● **DATA**:
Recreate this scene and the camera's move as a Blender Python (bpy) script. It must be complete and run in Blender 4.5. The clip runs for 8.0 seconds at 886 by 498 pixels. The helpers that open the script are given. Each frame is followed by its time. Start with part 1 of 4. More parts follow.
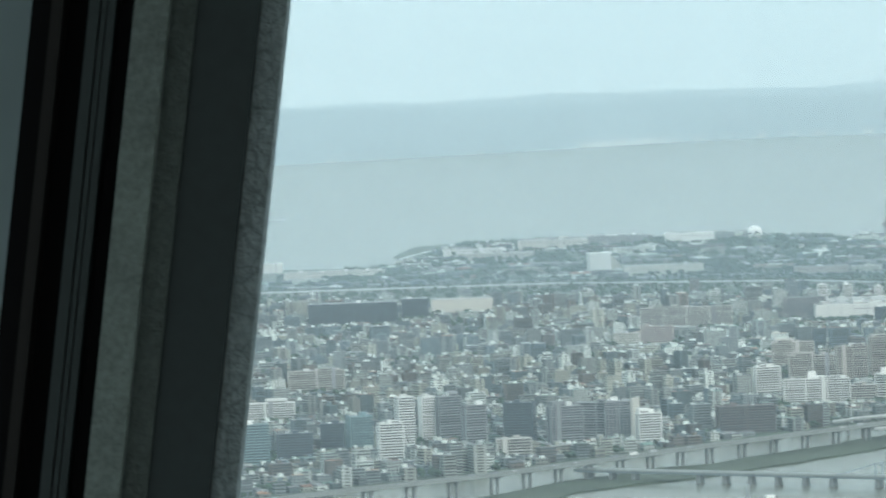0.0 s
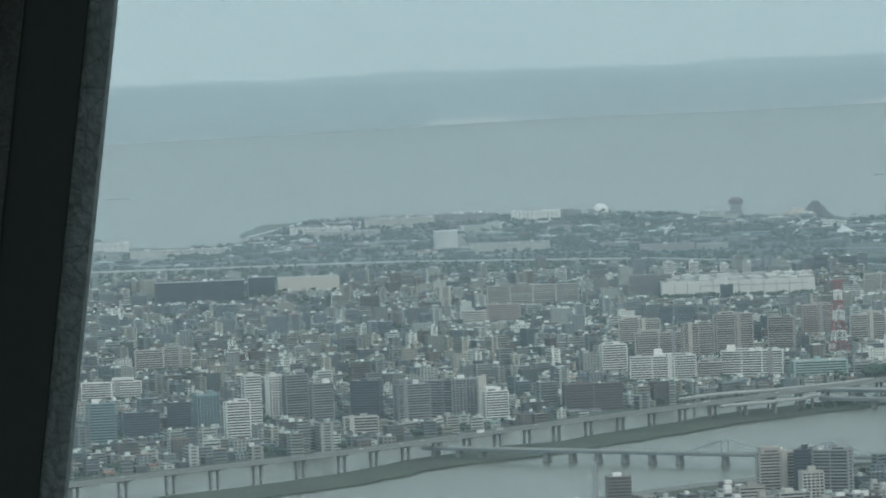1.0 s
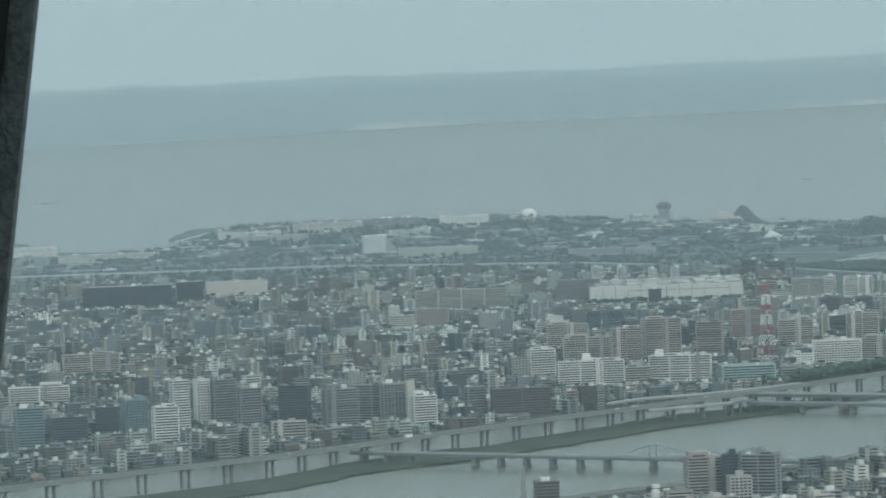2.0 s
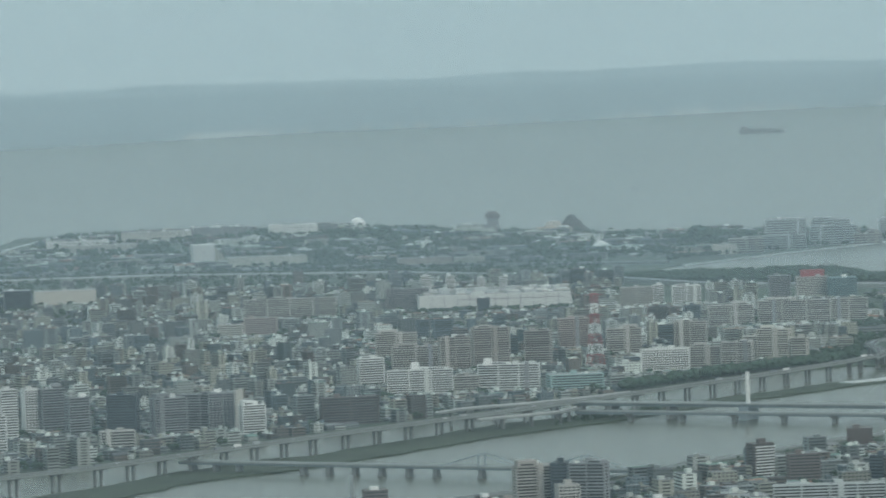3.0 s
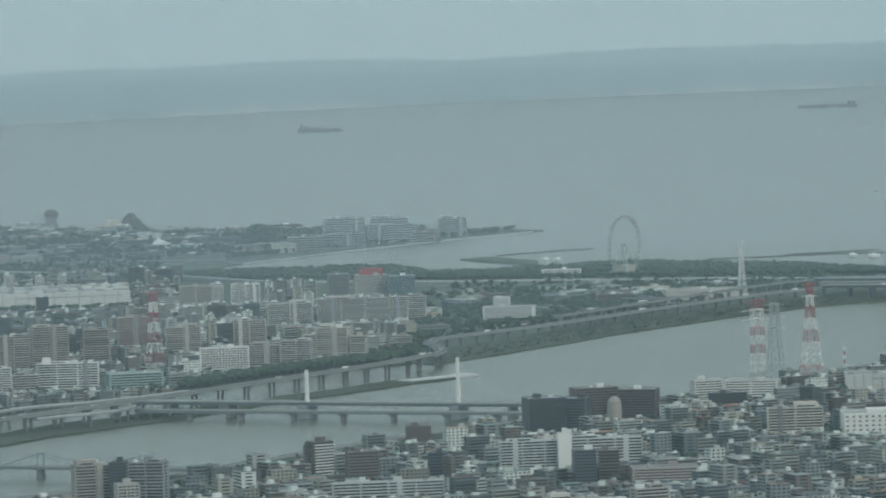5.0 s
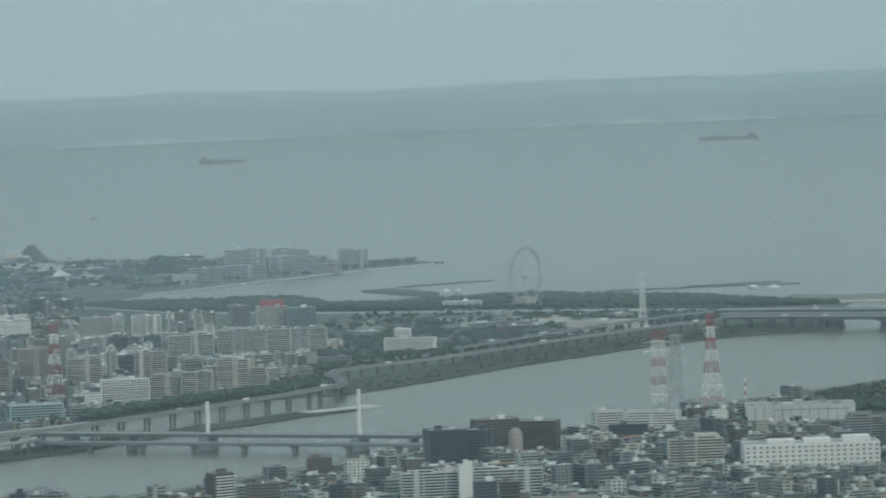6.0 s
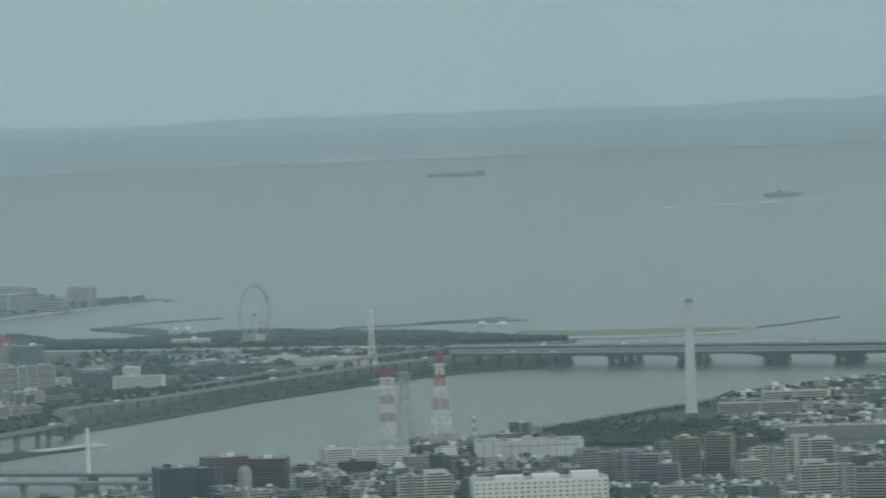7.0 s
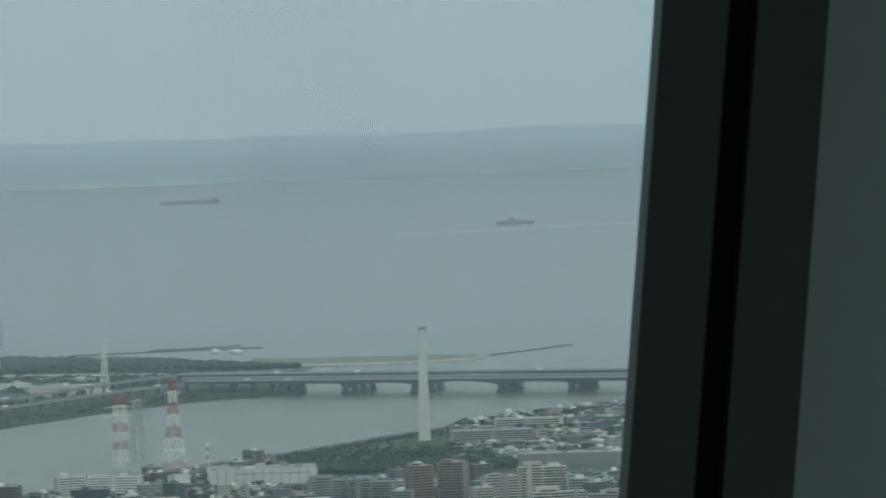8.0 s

● **REQUIREMENTS**:
Repeat the material above in full and exactly, apart from the pictures.

● **THE RESPONSE**:
Recreate this scene and the camera's move as a Blender Python (bpy) script. It must be complete and run in Blender 4.5. The clip runs for 8.0 seconds at 886 by 498 pixels. The helpers that open the script are given. Each frame is followed by its time. Start with part 1 of 4. More parts follow.
0.0 s
1.0 s
2.0 s
3.0 s
5.0 s
6.0 s
7.0 s
8.0 s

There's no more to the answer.